━━━━━ DATA SHOWN

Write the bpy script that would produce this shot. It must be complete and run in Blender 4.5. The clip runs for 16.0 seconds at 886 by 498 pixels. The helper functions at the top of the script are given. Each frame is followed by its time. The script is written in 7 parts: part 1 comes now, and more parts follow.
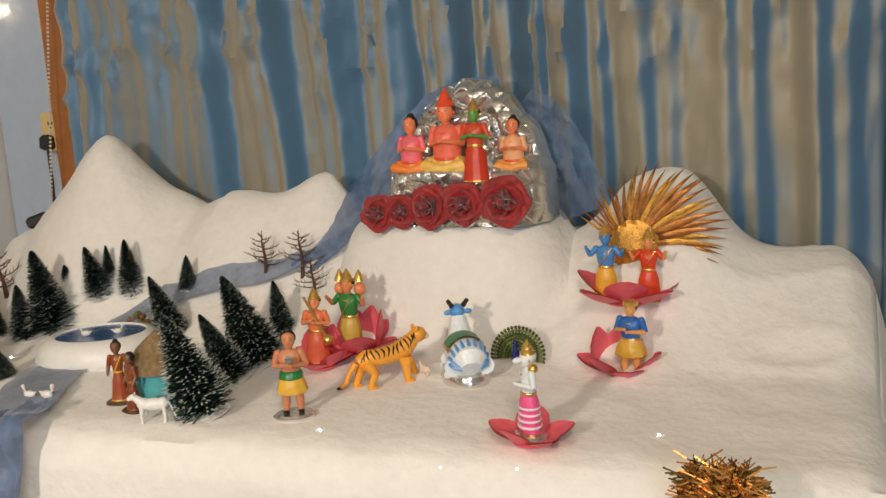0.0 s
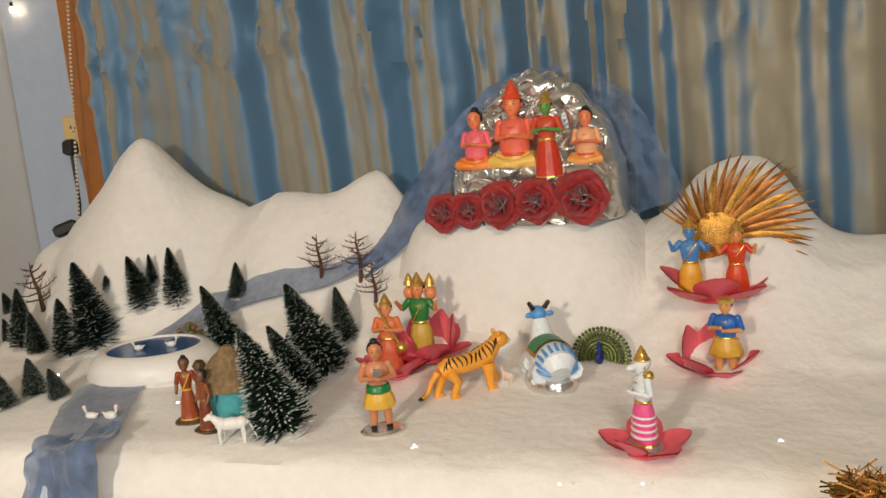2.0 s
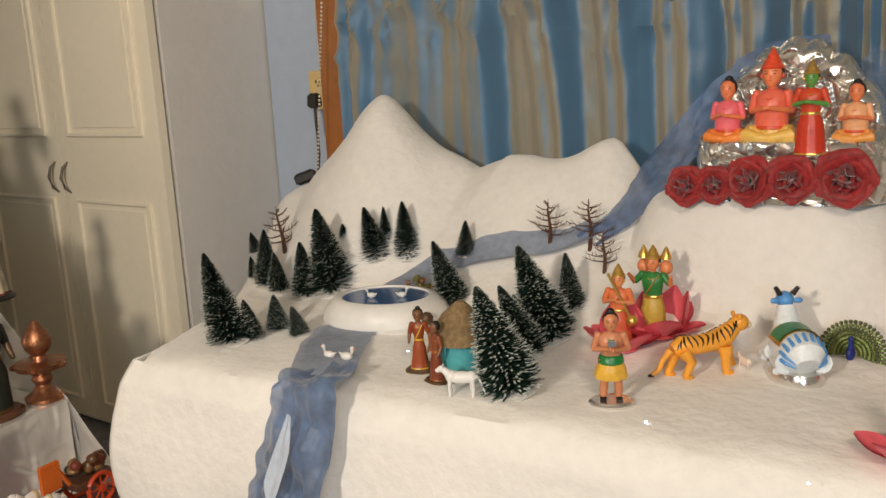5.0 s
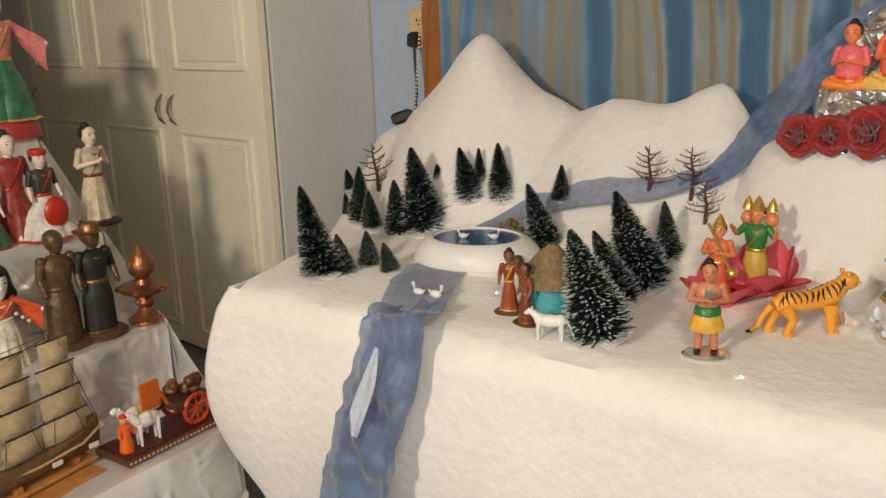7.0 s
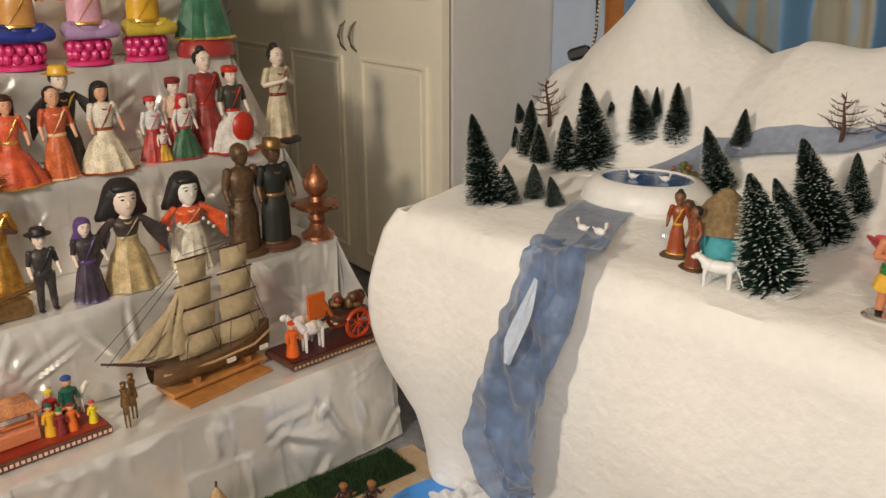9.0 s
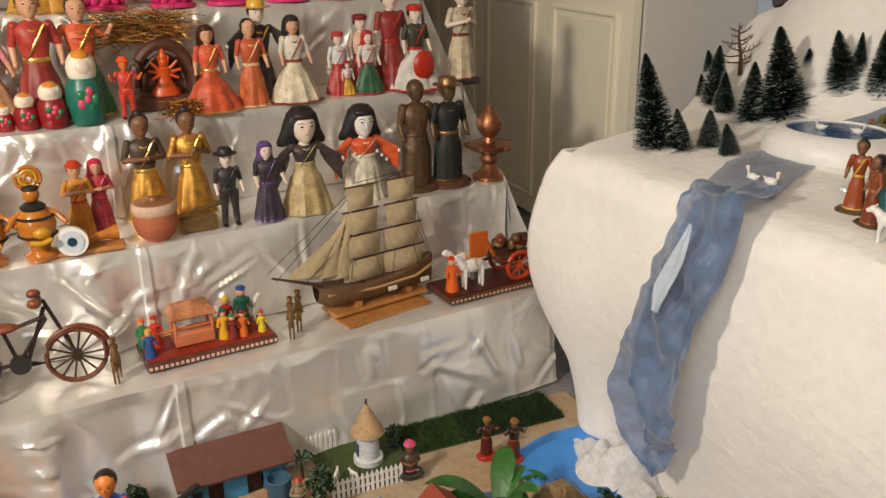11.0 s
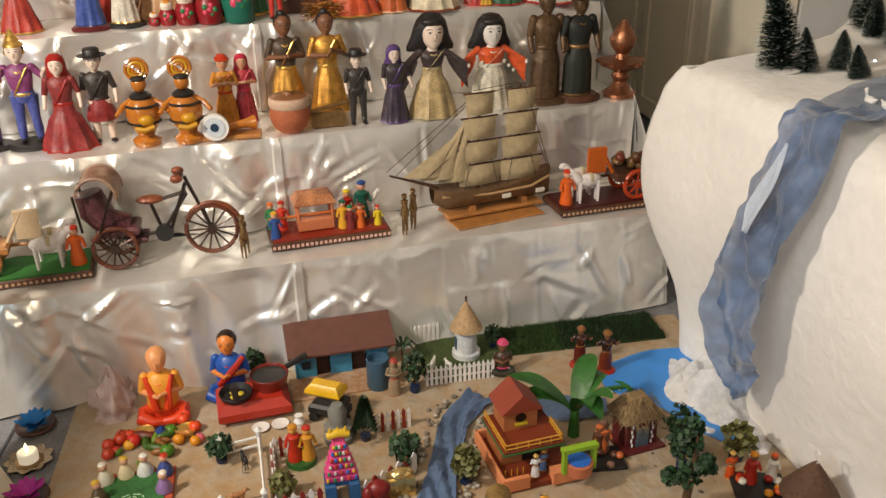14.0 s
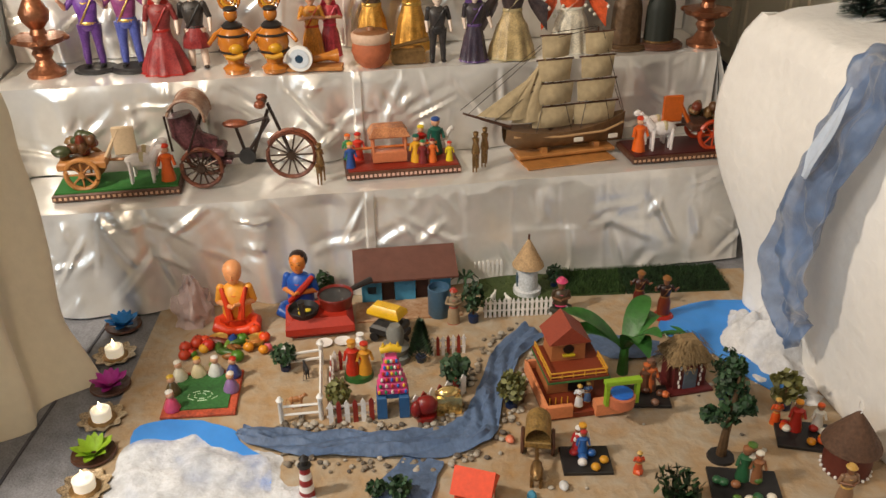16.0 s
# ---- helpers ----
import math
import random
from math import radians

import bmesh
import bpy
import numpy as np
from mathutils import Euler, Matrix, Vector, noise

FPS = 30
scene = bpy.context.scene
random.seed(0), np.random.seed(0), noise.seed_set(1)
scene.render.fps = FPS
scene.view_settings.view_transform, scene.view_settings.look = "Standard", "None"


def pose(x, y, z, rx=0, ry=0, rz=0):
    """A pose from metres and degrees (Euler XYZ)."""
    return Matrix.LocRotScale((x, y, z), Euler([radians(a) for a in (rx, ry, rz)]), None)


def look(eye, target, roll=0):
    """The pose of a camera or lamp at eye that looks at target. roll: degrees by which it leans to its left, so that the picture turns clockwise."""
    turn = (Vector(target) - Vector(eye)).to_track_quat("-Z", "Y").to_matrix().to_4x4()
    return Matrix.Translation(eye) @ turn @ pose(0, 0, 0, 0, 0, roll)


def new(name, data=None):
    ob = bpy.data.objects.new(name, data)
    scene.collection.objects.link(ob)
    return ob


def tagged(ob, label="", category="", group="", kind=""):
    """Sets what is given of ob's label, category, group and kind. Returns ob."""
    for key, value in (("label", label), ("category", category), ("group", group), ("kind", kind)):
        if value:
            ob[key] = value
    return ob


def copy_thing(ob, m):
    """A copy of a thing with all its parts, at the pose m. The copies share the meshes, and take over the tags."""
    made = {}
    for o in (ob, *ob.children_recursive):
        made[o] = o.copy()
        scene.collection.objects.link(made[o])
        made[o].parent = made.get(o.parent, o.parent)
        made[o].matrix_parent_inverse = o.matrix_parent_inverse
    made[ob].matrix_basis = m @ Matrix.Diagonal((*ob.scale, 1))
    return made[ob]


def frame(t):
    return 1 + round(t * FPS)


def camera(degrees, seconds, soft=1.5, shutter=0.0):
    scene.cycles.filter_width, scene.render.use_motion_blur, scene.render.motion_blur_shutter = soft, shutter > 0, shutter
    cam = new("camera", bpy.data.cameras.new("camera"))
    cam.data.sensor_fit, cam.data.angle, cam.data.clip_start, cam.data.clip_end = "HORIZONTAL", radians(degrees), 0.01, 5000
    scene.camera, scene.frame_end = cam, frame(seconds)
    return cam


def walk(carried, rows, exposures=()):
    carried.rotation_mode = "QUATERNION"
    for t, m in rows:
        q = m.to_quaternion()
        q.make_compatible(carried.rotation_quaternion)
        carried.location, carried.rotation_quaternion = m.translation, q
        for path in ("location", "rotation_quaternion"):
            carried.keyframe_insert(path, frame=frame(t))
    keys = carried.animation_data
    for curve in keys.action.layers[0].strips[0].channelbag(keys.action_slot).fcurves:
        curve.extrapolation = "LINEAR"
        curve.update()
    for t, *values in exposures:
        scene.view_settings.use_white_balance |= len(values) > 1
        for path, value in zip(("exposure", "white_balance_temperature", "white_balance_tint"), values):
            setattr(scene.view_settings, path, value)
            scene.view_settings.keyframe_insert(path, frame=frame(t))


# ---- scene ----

━━━━━━━━━━

Start at the line with "keys = carried.animation_data", stop at the line with "for t, *values", and return every line in that stretch exactly, those two included.

> _ANSWER TO THIS TASK_
    keys = carried.animation_data
    for curve in keys.action.layers[0].strips[0].channelbag(keys.action_slot).fcurves:
        curve.extrapolation = "LINEAR"
        curve.update()
    for t, *values in exposures:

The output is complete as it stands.